Directions: Copy each line in the data that includes the word "More".

(Clips as scene scripts)
· · · · · · ·

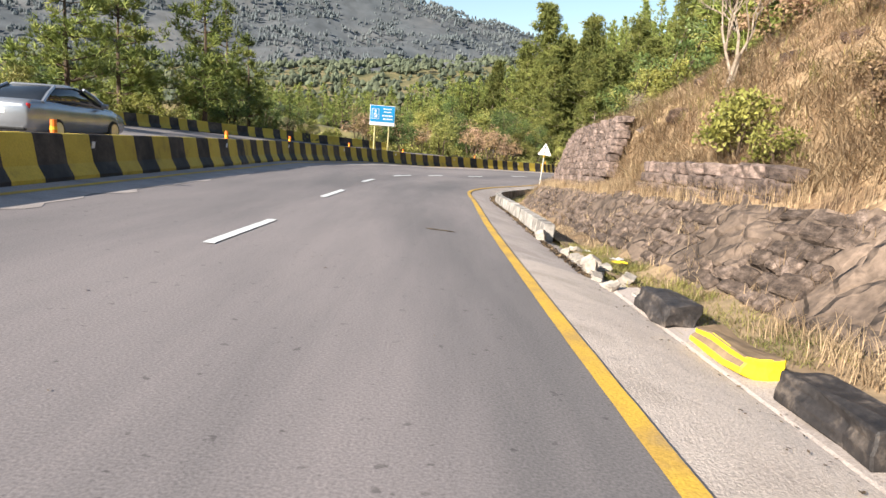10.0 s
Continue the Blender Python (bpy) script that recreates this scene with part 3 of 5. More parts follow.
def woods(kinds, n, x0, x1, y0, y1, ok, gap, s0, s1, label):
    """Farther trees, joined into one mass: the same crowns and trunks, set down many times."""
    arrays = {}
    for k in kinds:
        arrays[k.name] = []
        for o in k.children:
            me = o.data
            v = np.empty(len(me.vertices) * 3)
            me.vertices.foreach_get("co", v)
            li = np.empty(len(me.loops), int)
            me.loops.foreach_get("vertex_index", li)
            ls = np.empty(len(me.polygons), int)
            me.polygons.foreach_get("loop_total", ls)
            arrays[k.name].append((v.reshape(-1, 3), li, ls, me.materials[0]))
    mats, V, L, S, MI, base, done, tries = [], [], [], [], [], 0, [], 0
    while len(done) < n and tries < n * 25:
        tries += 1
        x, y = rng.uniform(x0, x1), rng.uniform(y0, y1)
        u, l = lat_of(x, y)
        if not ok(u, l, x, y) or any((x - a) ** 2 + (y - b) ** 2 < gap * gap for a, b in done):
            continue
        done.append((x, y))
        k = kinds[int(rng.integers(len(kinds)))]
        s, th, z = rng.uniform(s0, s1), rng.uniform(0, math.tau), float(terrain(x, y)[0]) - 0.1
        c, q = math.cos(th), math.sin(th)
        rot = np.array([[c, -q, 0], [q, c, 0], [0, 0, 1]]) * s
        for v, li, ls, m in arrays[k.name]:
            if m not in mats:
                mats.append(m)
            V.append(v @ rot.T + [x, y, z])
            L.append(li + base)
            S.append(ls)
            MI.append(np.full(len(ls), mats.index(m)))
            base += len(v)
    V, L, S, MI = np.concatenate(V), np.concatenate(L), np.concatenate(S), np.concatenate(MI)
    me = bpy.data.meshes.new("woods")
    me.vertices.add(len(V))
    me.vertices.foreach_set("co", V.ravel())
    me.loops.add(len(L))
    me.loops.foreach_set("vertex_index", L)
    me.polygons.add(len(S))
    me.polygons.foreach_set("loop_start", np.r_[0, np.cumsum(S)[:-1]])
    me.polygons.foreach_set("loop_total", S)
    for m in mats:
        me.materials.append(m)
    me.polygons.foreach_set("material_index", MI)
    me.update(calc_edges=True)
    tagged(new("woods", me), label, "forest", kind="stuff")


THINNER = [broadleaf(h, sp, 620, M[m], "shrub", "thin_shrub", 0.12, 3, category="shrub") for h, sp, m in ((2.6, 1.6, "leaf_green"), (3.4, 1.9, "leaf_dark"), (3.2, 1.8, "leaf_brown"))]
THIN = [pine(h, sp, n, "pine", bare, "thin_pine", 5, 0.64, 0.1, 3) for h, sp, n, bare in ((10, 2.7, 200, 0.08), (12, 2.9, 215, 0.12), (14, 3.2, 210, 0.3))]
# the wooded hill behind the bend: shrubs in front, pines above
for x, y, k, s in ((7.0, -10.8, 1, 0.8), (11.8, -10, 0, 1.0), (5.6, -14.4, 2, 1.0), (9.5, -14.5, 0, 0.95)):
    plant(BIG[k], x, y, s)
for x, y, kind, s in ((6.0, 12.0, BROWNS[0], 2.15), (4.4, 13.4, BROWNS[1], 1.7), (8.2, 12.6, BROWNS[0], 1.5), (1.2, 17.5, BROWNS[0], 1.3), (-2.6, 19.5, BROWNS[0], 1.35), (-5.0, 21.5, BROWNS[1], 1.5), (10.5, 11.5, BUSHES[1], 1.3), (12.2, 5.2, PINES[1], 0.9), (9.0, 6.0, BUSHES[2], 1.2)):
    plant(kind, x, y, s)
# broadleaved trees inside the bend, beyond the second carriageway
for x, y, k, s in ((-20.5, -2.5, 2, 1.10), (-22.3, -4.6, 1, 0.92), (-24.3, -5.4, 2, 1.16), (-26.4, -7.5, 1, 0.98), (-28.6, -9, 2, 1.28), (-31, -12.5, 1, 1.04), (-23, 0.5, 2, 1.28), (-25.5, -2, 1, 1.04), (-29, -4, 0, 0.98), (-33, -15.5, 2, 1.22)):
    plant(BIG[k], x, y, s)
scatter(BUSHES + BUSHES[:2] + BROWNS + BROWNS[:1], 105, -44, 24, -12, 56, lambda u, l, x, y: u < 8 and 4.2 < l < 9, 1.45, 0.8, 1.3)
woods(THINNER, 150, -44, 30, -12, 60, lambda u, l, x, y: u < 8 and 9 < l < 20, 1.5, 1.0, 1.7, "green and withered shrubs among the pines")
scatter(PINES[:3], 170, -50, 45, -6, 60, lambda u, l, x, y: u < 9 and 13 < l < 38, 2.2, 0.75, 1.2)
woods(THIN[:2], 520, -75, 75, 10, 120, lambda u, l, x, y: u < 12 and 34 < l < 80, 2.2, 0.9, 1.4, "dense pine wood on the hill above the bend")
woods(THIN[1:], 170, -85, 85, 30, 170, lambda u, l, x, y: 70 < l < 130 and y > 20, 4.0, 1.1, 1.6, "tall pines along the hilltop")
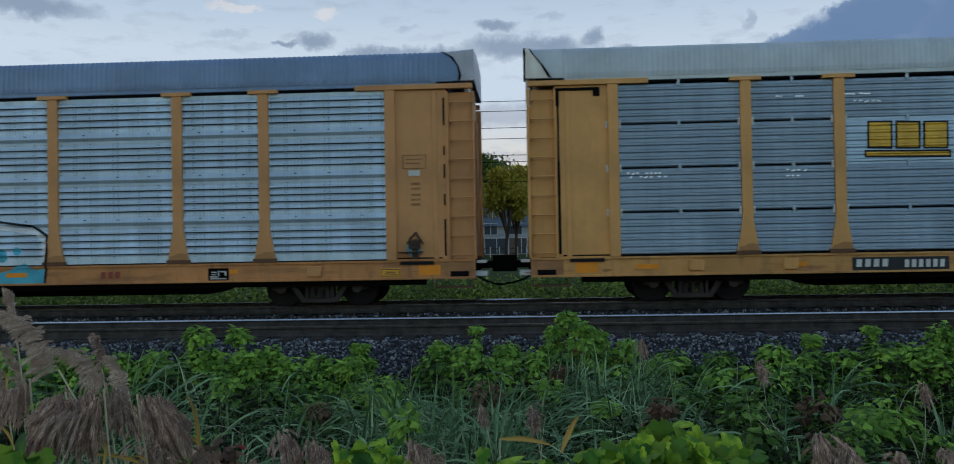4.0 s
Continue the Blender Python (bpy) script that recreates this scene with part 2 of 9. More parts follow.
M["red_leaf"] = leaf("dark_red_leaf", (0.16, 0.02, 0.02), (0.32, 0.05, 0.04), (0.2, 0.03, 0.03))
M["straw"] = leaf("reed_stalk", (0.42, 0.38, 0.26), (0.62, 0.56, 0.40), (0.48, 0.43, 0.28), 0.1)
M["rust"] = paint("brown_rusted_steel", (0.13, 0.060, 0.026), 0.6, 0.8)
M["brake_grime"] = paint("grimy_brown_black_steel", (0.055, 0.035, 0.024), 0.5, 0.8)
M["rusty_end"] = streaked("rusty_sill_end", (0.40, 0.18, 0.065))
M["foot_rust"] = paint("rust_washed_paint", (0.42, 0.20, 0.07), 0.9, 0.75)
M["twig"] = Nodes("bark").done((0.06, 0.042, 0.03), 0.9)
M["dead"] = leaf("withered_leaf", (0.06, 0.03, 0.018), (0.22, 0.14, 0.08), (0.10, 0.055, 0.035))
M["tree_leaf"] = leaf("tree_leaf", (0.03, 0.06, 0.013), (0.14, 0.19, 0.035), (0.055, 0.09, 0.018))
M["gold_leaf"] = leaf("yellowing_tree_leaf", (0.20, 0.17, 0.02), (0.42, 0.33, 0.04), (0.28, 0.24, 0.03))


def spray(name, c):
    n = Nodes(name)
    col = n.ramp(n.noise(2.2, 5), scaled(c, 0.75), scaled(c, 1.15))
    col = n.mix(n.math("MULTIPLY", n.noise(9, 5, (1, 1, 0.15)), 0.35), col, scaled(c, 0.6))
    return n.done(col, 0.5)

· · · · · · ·

Written response:
Continue the Blender Python (bpy) script that recreates this scene with part 3 of 5. More parts follow.
Continue the Blender Python (bpy) script that recreates this scene with part 2 of 9. More parts follow.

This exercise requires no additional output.